La régularisation de la production d'énergie électrique était prévue par fabrication électrolytique d'hydrogène qui est, on le sait, le vecteur énergétique de l'avenir. L'hydrogène et l'oxygène fournis par l'électrolyseur, peuvent être recombinés pour faire de la vapeur de nouveau réutilisable pour produire, en cas de défaut d'ensoleillement, de l'énergie électrique.

Ces complexes solaires, formés de modules connexes identiques, laissant le sol disponible pour abriter les diverses industries rassemblées, étaient prévus pour s'étendre sur des dizaines et même des centaines d'hectares. Ils pouvaient alors fournir de l'énergie électrique et de la chaleur à diverses températures, à des prix très compétitifs. De telles installations peuvent assurer l'indépendance énergétique de tous les pays situés plus particulièrement entre les 45es parallèles et alimenter les autres pays en hydrogène dont le transport par gazoducs est très économique.

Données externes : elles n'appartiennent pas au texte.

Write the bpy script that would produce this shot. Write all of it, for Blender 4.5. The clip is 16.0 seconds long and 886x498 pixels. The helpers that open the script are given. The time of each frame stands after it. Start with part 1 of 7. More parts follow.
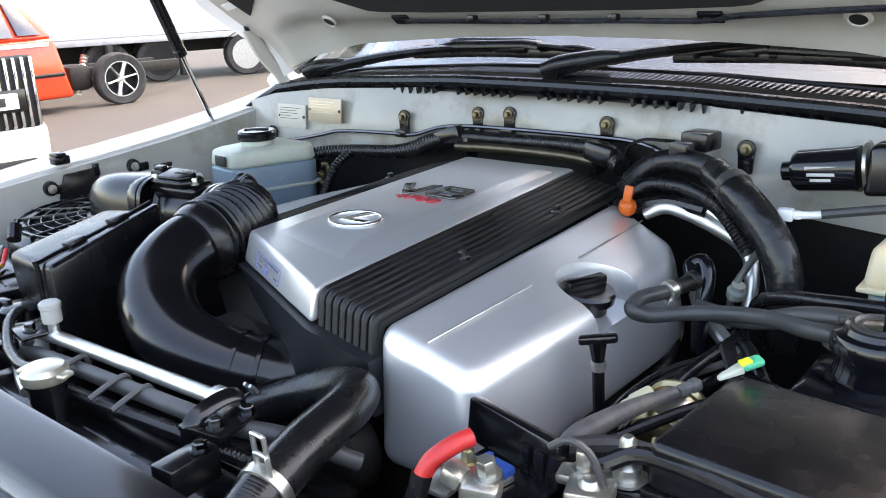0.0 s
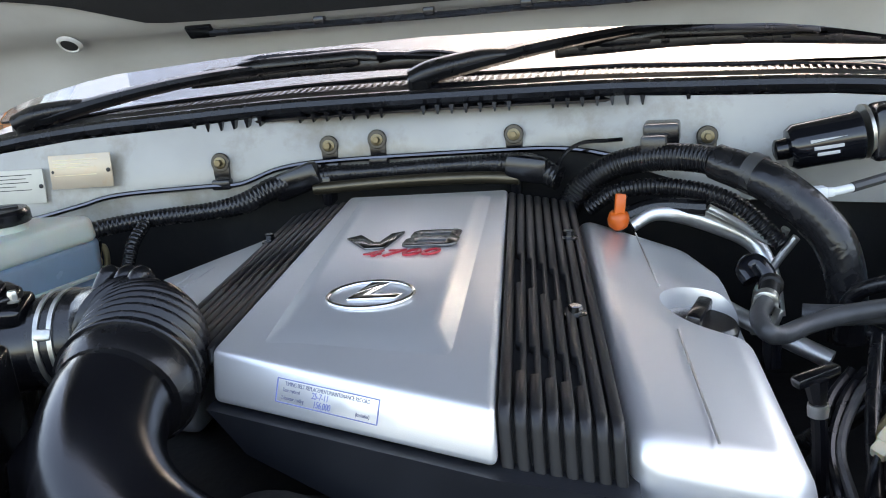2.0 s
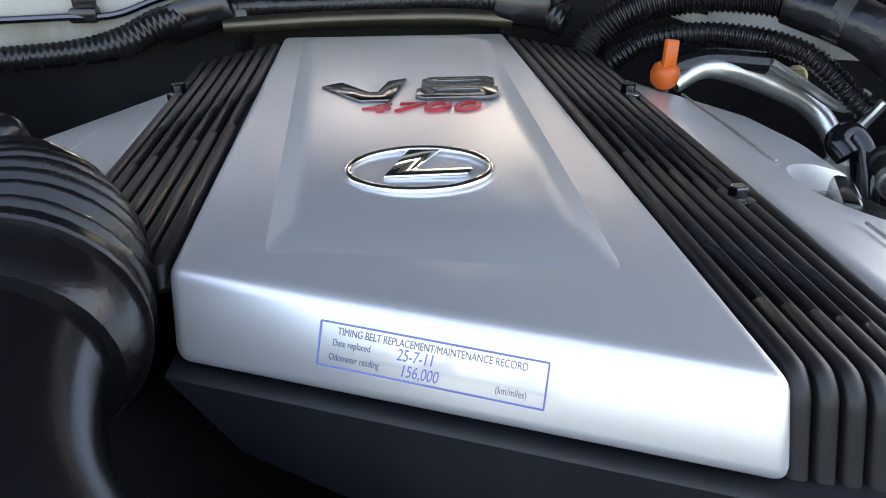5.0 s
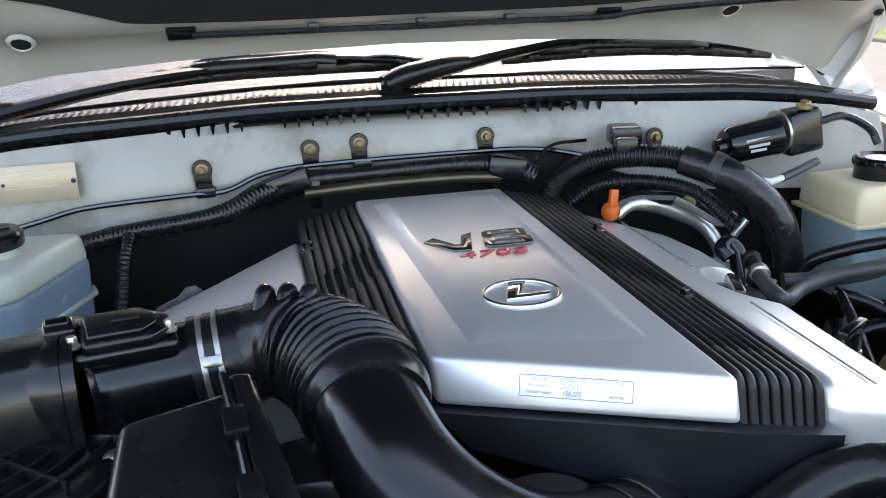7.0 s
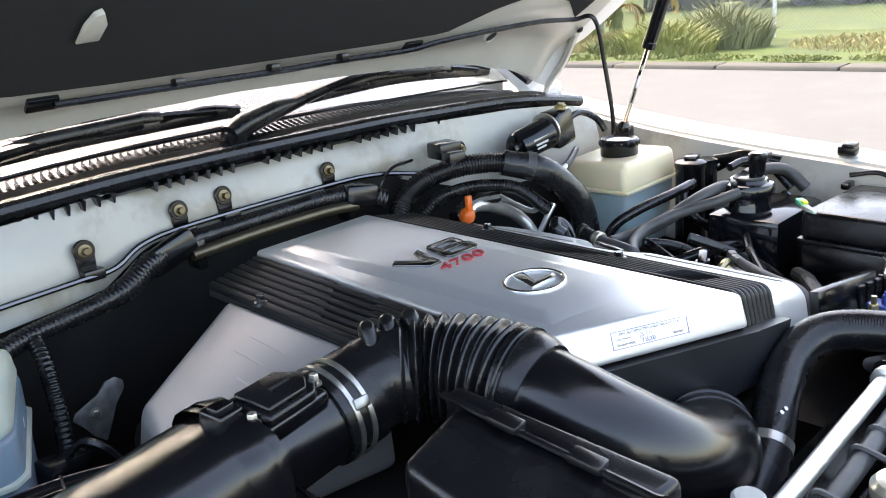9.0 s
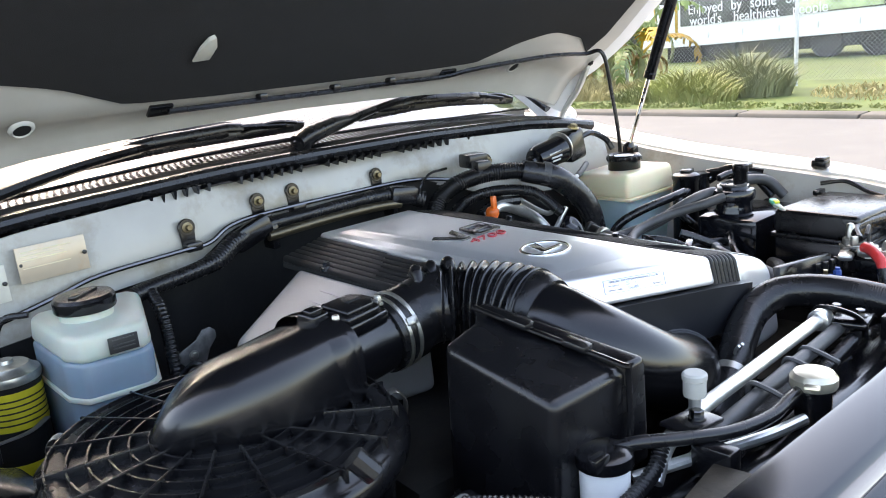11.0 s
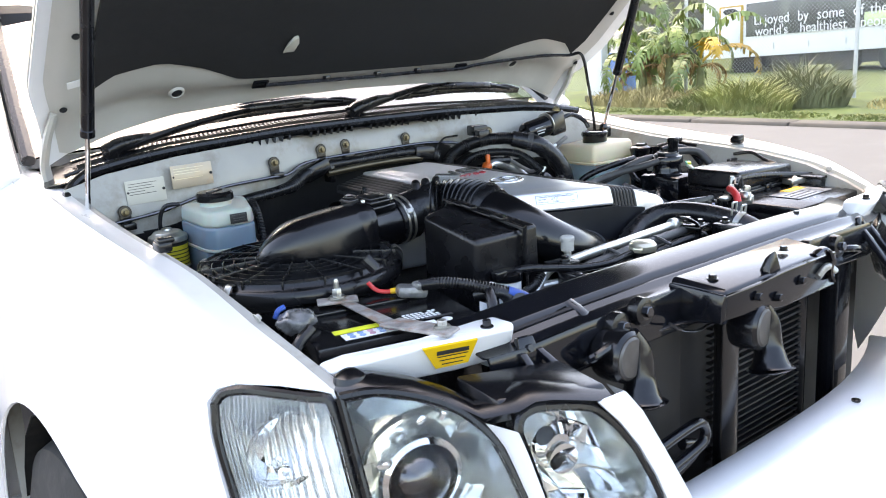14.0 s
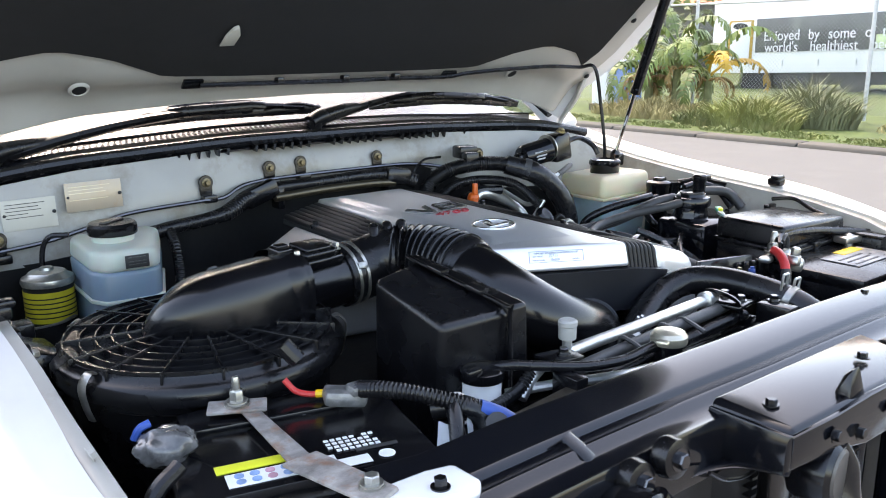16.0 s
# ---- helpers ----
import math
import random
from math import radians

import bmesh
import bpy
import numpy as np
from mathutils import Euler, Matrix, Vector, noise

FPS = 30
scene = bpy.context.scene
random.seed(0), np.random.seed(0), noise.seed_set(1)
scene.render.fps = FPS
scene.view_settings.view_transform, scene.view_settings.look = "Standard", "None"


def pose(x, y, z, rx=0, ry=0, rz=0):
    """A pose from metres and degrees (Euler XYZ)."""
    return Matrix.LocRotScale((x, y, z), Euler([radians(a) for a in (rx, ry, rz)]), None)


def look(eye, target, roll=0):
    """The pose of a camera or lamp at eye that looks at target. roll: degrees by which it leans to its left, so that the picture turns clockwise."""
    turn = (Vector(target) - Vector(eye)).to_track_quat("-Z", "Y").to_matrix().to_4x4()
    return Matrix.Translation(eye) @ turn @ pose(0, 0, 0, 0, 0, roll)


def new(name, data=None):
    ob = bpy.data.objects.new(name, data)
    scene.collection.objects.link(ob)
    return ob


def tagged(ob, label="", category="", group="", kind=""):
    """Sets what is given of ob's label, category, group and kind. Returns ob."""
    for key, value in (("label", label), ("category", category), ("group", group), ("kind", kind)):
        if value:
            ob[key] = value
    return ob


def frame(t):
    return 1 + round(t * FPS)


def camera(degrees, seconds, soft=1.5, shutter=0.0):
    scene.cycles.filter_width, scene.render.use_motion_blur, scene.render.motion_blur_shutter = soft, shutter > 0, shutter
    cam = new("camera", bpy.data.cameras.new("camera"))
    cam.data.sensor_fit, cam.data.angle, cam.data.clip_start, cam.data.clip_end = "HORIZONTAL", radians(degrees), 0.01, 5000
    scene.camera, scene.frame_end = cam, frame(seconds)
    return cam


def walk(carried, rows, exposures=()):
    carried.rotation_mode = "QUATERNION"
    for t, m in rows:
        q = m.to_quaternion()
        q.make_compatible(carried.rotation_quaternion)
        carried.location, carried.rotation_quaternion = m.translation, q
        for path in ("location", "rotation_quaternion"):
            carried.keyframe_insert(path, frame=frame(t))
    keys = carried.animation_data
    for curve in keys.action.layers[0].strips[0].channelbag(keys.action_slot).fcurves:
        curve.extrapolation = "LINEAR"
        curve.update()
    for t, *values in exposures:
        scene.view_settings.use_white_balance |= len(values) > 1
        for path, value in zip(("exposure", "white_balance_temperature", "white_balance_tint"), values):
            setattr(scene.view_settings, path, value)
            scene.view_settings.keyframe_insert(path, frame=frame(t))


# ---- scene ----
cam = camera(55.3, 16.0, soft=1.0)
PATH = [
    (0, (0.756, 0.046, 1.494), (-0.468, 1.509, 0.892), -2.4),
    (0.5, (0.631, 0.086, 1.472), (-0.532, 1.604, 0.885), -2.9),
    (1, (0.493, 0.103, 1.451), (-0.518, 1.716, 0.838), -5.2),
    (1.5, (0.29, 0.06, 1.463), (-0.303, 1.871, 0.855), -4.1),
    (2, (0.185, 0.119, 1.438), (-0.121, 2.018, 0.89), -4.9),
    (2.5, (0.093, 0.238, 1.402), (0.029, 2.132, 0.761), -3.6),
    (3, (0.04, 0.346, 1.353), (0.155, 2.207, 0.63), -1.4),
    (3.5, (0.021, 0.392, 1.329), (0.195, 2.211, 0.516), -1.5),
    (6, (-0.001, 0.255, 1.398), (0.053, 2.082, 0.586), -0.4),
    (6.5, (-0.044, 0.158, 1.439), (0.046, 2.021, 0.718), -1.5),
    (7, (-0.199, 0.072, 1.5), (0.194, 1.929, 0.87), -2.0),
    (7.5, (-0.332, 0.093, 1.528), (0.274, 1.893, 0.903), -2.7),
    (8, (-0.433, 0.16, 1.508), (0.427, 1.859, 0.896), -3.3),
    (8.5, (-0.519, 0.209, 1.527), (0.627, 1.727, 0.909), -3.0),
    (9, (-0.635, 0.217, 1.529), (0.687, 1.589, 0.923), -4.9),
    (11.5, (-0.84, -0.038, 1.503), (0.449, 1.421, 1.045), -4.3),
    (12, (-0.875, -0.117, 1.503), (0.362, 1.387, 1.045), -4.9),
    (12.5, (-0.955, -0.168, 1.5), (0.312, 1.314, 1.053), -4.0),
    (13, (-1.065, -0.241, 1.503), (0.249, 1.195, 1.043), -3.0),
    (13.5, (-1.125, -0.388, 1.507), (0.148, 1.079, 1.031), -3.3),
    (14, (-1.145, -0.497, 1.493), (0.056, 1.031, 1.023), -3.7),
    (14.5, (-1.141, -0.488, 1.501), (0.019, 1.069, 1.021), -3.2),
    (15, (-1.08, -0.419, 1.496), (0.079, 1.144, 1.031), -2.5),
    (15.5, (-1.004, -0.301, 1.5), (0.213, 1.217, 1.038), -0.9),
    (16, (-0.87, -0.226, 1.501), (0.34, 1.294, 1.025), -0.4),
]
walk(cam, [(t, look(eye, target, roll)) for t, eye, target, roll in PATH], [(0, 3.04, 8650, 14), (2, 2.98, 8450, 14), (3, 2.98, 8400, 14), (6.5, 2.86, 8500, 14), (7.5, 2.94, 8500, 14), (9, 3.12, 8700, 14), (11.5, 3.04, 8500, 14), (13, 3.02, 8500, 14), (14.5, 2.80, 8400, 14), (16, 2.74, 8400, 14)])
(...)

Ces complexes sont la solution définitive de la lutte contre les phénomènes de désertification et, par voie de conséquence, du problème de l'immigration massive vers les pays industrialisés Ils ont en outre et c'est là un aspect spécifique de l'énergie solaire, la possibilité de récupérer les diverses chaleurs perdues qui deviennent réutilisables après revalorisation solaire en température et, d'autre part, la possibilité d'améliorer le rendement thermodynamique des centrales nucléaires, ce qui est assez inattendu, ou encore des centrales géothermiques. La France peut envisager, si elle veut bien utiliser l'énergie solaire des régions méridionales de son territoire, de réduire de 30 à 50 p. 100 sa facture pétrolière.

Tous ces avantages résultent des recherches très approfondies qui ont été effectuées à l'Institut de l'énergie solaire de l'Université d'Alger. Leur importance ne manquera pas de devenir considérable dans les années à venir et leur application devrait permettre de doter les pays du Tiers-Monde, généralement ensoleillés, d'une source énergétique réellement indépendante.

(1) Le Conseil supérieur de la recherche scientifique appliquée comportait en particulier, à l'époque, l'ingénieur général des Mines G. Bettier, le directeur du département production de I'Electricité et Gaz d'Algérie (E.G.A.), l'ingénieur L. Frixon, le professeur A. Guillemonat, directeur du laboratoire de chimie physique de la faculté des sciences d'Alger, l'ingénieur A. Mabillot, président du groupe régional de la Société des ingénieurs civils de France. etc.